Transcribe the whole listing below without changing a word, but leave out every image.

* _Data_
*****
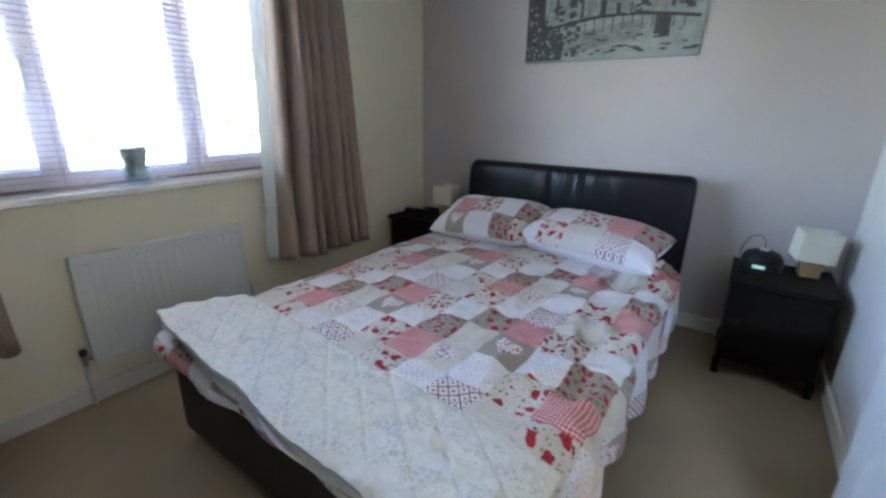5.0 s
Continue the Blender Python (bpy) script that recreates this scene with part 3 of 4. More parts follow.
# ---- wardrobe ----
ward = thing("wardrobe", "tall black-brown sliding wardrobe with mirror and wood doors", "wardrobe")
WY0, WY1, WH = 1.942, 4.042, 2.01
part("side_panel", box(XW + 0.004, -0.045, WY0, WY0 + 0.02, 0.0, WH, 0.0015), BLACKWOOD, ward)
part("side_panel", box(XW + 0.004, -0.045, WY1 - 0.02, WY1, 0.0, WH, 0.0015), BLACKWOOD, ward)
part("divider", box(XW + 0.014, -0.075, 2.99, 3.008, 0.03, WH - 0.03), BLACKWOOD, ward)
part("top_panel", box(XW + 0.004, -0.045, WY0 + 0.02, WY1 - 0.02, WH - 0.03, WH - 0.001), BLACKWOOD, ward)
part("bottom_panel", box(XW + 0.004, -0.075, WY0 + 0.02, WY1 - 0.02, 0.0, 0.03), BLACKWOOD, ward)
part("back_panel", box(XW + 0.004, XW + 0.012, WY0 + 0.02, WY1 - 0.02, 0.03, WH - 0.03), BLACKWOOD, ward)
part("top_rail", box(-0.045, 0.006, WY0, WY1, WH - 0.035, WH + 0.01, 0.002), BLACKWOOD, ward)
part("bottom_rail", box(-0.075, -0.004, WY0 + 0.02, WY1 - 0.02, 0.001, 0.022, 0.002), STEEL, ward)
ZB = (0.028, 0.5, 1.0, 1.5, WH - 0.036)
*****
* _The result_
5.0 s
Continue the Blender Python (bpy) script that recreates this scene with part 3 of 4. More parts follow.
# ---- wardrobe ----
ward = thing("wardrobe", "tall black-brown sliding wardrobe with mirror and wood doors", "wardrobe")
WY0, WY1, WH = 1.942, 4.042, 2.01
part("side_panel", box(XW + 0.004, -0.045, WY0, WY0 + 0.02, 0.0, WH, 0.0015), BLACKWOOD, ward)
part("side_panel", box(XW + 0.004, -0.045, WY1 - 0.02, WY1, 0.0, WH, 0.0015), BLACKWOOD, ward)
part("divider", box(XW + 0.014, -0.075, 2.99, 3.008, 0.03, WH - 0.03), BLACKWOOD, ward)
part("top_panel", box(XW + 0.004, -0.045, WY0 + 0.02, WY1 - 0.02, WH - 0.03, WH - 0.001), BLACKWOOD, ward)
part("bottom_panel", box(XW + 0.004, -0.075, WY0 + 0.02, WY1 - 0.02, 0.0, 0.03), BLACKWOOD, ward)
part("back_panel", box(XW + 0.004, XW + 0.012, WY0 + 0.02, WY1 - 0.02, 0.03, WH - 0.03), BLACKWOOD, ward)
part("top_rail", box(-0.045, 0.006, WY0, WY1, WH - 0.035, WH + 0.01, 0.002), BLACKWOOD, ward)
part("bottom_rail", box(-0.075, -0.004, WY0 + 0.02, WY1 - 0.02, 0.001, 0.022, 0.002), STEEL, ward)
ZB = (0.028, 0.5, 1.0, 1.5, WH - 0.036)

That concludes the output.